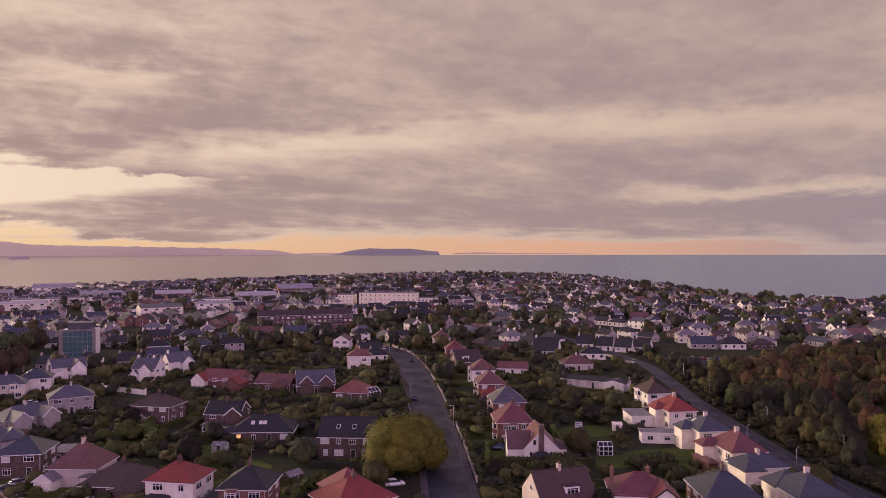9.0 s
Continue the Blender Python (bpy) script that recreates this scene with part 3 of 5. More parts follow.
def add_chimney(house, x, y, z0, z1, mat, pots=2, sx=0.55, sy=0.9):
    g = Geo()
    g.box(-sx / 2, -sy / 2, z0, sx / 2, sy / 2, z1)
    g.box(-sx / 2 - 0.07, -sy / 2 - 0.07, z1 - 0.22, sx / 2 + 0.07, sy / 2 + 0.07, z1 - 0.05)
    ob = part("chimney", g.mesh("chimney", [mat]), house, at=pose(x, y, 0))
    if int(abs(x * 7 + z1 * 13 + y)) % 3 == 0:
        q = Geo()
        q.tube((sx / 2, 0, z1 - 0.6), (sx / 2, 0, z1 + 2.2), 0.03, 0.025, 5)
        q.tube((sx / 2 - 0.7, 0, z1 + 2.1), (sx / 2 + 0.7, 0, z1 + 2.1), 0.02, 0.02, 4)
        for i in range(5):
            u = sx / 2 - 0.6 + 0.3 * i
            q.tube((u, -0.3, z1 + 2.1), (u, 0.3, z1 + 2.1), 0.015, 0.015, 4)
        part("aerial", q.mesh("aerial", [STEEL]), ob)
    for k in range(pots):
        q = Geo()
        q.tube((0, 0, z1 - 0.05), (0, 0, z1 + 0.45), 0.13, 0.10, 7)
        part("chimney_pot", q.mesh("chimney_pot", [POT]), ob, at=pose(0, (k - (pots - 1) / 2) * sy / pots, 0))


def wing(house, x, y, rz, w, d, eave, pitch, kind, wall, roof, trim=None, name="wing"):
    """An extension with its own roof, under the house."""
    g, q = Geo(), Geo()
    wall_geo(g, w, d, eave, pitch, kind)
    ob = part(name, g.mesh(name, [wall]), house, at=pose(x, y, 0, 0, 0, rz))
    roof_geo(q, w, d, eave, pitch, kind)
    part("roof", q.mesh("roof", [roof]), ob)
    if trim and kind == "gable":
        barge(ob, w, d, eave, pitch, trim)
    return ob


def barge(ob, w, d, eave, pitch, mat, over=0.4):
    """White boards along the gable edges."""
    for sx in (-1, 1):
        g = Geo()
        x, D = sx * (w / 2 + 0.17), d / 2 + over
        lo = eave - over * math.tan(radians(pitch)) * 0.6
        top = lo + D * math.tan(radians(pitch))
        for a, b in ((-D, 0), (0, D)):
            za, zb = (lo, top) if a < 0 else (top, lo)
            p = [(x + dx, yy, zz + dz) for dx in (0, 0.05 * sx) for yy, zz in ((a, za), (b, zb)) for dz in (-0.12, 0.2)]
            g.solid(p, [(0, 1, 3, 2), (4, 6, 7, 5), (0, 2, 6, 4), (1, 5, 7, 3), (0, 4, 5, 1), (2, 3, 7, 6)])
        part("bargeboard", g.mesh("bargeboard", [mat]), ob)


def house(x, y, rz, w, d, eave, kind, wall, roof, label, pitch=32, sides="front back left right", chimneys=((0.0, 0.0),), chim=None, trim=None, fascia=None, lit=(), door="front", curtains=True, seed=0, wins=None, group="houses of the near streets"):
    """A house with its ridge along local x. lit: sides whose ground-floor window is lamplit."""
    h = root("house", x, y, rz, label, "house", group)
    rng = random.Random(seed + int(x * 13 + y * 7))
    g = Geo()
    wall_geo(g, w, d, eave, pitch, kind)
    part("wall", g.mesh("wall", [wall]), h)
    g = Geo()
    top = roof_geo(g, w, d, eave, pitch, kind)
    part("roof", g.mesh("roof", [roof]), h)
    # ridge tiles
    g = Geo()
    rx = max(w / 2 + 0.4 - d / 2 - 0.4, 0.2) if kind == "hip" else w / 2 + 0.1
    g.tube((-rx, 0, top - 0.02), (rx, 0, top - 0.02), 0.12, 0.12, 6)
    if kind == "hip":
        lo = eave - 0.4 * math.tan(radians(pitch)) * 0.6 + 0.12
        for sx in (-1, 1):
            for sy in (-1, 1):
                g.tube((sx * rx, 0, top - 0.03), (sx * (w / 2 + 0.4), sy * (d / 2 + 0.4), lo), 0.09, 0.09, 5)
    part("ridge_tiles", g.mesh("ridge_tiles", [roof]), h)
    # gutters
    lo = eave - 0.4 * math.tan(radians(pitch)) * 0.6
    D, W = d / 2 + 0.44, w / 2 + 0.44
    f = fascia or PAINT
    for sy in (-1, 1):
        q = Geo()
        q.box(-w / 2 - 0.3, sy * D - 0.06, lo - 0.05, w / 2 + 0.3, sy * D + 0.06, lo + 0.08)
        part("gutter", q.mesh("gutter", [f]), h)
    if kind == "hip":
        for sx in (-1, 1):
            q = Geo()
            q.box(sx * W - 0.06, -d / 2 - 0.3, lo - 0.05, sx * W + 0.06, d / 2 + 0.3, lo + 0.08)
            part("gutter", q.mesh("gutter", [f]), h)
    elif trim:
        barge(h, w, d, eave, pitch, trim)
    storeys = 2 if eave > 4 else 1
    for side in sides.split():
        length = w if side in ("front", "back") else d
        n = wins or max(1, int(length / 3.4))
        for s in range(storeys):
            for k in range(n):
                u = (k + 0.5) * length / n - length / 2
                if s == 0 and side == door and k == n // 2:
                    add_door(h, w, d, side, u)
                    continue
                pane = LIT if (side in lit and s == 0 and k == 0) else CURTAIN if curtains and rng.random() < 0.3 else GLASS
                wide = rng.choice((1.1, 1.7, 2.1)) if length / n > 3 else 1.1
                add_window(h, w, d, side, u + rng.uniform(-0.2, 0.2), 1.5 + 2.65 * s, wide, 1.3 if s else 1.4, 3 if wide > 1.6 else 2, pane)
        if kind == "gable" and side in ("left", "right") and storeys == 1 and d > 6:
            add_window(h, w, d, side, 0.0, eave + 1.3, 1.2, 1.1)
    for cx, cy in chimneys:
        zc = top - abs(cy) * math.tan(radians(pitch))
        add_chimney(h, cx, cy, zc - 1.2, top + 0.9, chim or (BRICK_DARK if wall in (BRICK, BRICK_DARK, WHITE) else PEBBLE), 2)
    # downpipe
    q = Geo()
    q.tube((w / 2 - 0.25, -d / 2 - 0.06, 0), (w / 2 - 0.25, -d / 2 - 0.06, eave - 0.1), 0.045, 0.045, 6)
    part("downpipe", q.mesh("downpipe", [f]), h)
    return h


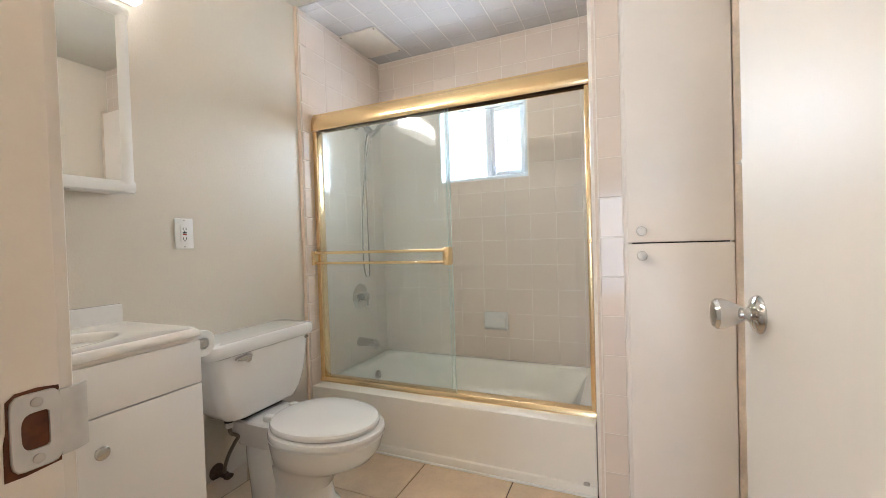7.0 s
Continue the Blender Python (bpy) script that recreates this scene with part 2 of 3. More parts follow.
------------------------------------------------------------
Do not copy the pictures, but repeat every line exactly.

9.0 s
Continue the Blender Python (bpy) script that recreates this scene with part 3 of 5. More parts follow.
def add_chimney(house, x, y, z0, z1, mat, pots=2, sx=0.55, sy=0.9):
    g = Geo()
    g.box(-sx / 2, -sy / 2, z0, sx / 2, sy / 2, z1)
    g.box(-sx / 2 - 0.07, -sy / 2 - 0.07, z1 - 0.22, sx / 2 + 0.07, sy / 2 + 0.07, z1 - 0.05)
    ob = part("chimney", g.mesh("chimney", [mat]), house, at=pose(x, y, 0))
    if int(abs(x * 7 + z1 * 13 + y)) % 3 == 0:
        q = Geo()
        q.tube((sx / 2, 0, z1 - 0.6), (sx / 2, 0, z1 + 2.2), 0.03, 0.025, 5)
        q.tube((sx / 2 - 0.7, 0, z1 + 2.1), (sx / 2 + 0.7, 0, z1 + 2.1), 0.02, 0.02, 4)
        for i in range(5):
            u = sx / 2 - 0.6 + 0.3 * i
            q.tube((u, -0.3, z1 + 2.1), (u, 0.3, z1 + 2.1), 0.015, 0.015, 4)
        part("aerial", q.mesh("aerial", [STEEL]), ob)
    for k in range(pots):
        q = Geo()
        q.tube((0, 0, z1 - 0.05), (0, 0, z1 + 0.45), 0.13, 0.10, 7)
        part("chimney_pot", q.mesh("chimney_pot", [POT]), ob, at=pose(0, (k - (pots - 1) / 2) * sy / pots, 0))


def wing(house, x, y, rz, w, d, eave, pitch, kind, wall, roof, trim=None, name="wing"):
    """An extension with its own roof, under the house."""
    g, q = Geo(), Geo()
    wall_geo(g, w, d, eave, pitch, kind)
    ob = part(name, g.mesh(name, [wall]), house, at=pose(x, y, 0, 0, 0, rz))
    roof_geo(q, w, d, eave, pitch, kind)
    part("roof", q.mesh("roof", [roof]), ob)
    if trim and kind == "gable":
        barge(ob, w, d, eave, pitch, trim)
    return ob


def barge(ob, w, d, eave, pitch, mat, over=0.4):
    """White boards along the gable edges."""
    for sx in (-1, 1):
        g = Geo()
        x, D = sx * (w / 2 + 0.17), d / 2 + over
        lo = eave - over * math.tan(radians(pitch)) * 0.6
        top = lo + D * math.tan(radians(pitch))
        for a, b in ((-D, 0), (0, D)):
            za, zb = (lo, top) if a < 0 else (top, lo)
            p = [(x + dx, yy, zz + dz) for dx in (0, 0.05 * sx) for yy, zz in ((a, za), (b, zb)) for dz in (-0.12, 0.2)]
            g.solid(p, [(0, 1, 3, 2), (4, 6, 7, 5), (0, 2, 6, 4), (1, 5, 7, 3), (0, 4, 5, 1), (2, 3, 7, 6)])
        part("bargeboard", g.mesh("bargeboard", [mat]), ob)


def house(x, y, rz, w, d, eave, kind, wall, roof, label, pitch=32, sides="front back left right", chimneys=((0.0, 0.0),), chim=None, trim=None, fascia=None, lit=(), door="front", curtains=True, seed=0, wins=None, group="houses of the near streets"):
    """A house with its ridge along local x. lit: sides whose ground-floor window is lamplit."""
    h = root("house", x, y, rz, label, "house", group)
    rng = random.Random(seed + int(x * 13 + y * 7))
    g = Geo()
    wall_geo(g, w, d, eave, pitch, kind)
    part("wall", g.mesh("wall", [wall]), h)
    g = Geo()
    top = roof_geo(g, w, d, eave, pitch, kind)
    part("roof", g.mesh("roof", [roof]), h)
    # ridge tiles
    g = Geo()
    rx = max(w / 2 + 0.4 - d / 2 - 0.4, 0.2) if kind == "hip" else w / 2 + 0.1
    g.tube((-rx, 0, top - 0.02), (rx, 0, top - 0.02), 0.12, 0.12, 6)
    if kind == "hip":
        lo = eave - 0.4 * math.tan(radians(pitch)) * 0.6 + 0.12
        for sx in (-1, 1):
            for sy in (-1, 1):
                g.tube((sx * rx, 0, top - 0.03), (sx * (w / 2 + 0.4), sy * (d / 2 + 0.4), lo), 0.09, 0.09, 5)
    part("ridge_tiles", g.mesh("ridge_tiles", [roof]), h)
    # gutters
    lo = eave - 0.4 * math.tan(radians(pitch)) * 0.6
    D, W = d / 2 + 0.44, w / 2 + 0.44
    f = fascia or PAINT
    for sy in (-1, 1):
        q = Geo()
        q.box(-w / 2 - 0.3, sy * D - 0.06, lo - 0.05, w / 2 + 0.3, sy * D + 0.06, lo + 0.08)
        part("gutter", q.mesh("gutter", [f]), h)
    if kind == "hip":
        for sx in (-1, 1):
            q = Geo()
            q.box(sx * W - 0.06, -d / 2 - 0.3, lo - 0.05, sx * W + 0.06, d / 2 + 0.3, lo + 0.08)
            part("gutter", q.mesh("gutter", [f]), h)
    elif trim:
        barge(h, w, d, eave, pitch, trim)
    storeys = 2 if eave > 4 else 1
    for side in sides.split():
        length = w if side in ("front", "back") else d
        n = wins or max(1, int(length / 3.4))
        for s in range(storeys):
            for k in range(n):
                u = (k + 0.5) * length / n - length / 2
                if s == 0 and side == door and k == n // 2:
                    add_door(h, w, d, side, u)
                    continue
                pane = LIT if (side in lit and s == 0 and k == 0) else CURTAIN if curtains and rng.random() < 0.3 else GLASS
                wide = rng.choice((1.1, 1.7, 2.1)) if length / n > 3 else 1.1
                add_window(h, w, d, side, u + rng.uniform(-0.2, 0.2), 1.5 + 2.65 * s, wide, 1.3 if s else 1.4, 3 if wide > 1.6 else 2, pane)
        if kind == "gable" and side in ("left", "right") and storeys == 1 and d > 6:
            add_window(h, w, d, side, 0.0, eave + 1.3, 1.2, 1.1)
    for cx, cy in chimneys:
        zc = top - abs(cy) * math.tan(radians(pitch))
        add_chimney(h, cx, cy, zc - 1.2, top + 0.9, chim or (BRICK_DARK if wall in (BRICK, BRICK_DARK, WHITE) else PEBBLE), 2)
    # downpipe
    q = Geo()
    q.tube((w / 2 - 0.25, -d / 2 - 0.06, 0), (w / 2 - 0.25, -d / 2 - 0.06, eave - 0.1), 0.045, 0.045, 6)
    part("downpipe", q.mesh("downpipe", [f]), h)
    return h


7.0 s
Continue the Blender Python (bpy) script that recreates this scene with part 2 of 3. More parts follow.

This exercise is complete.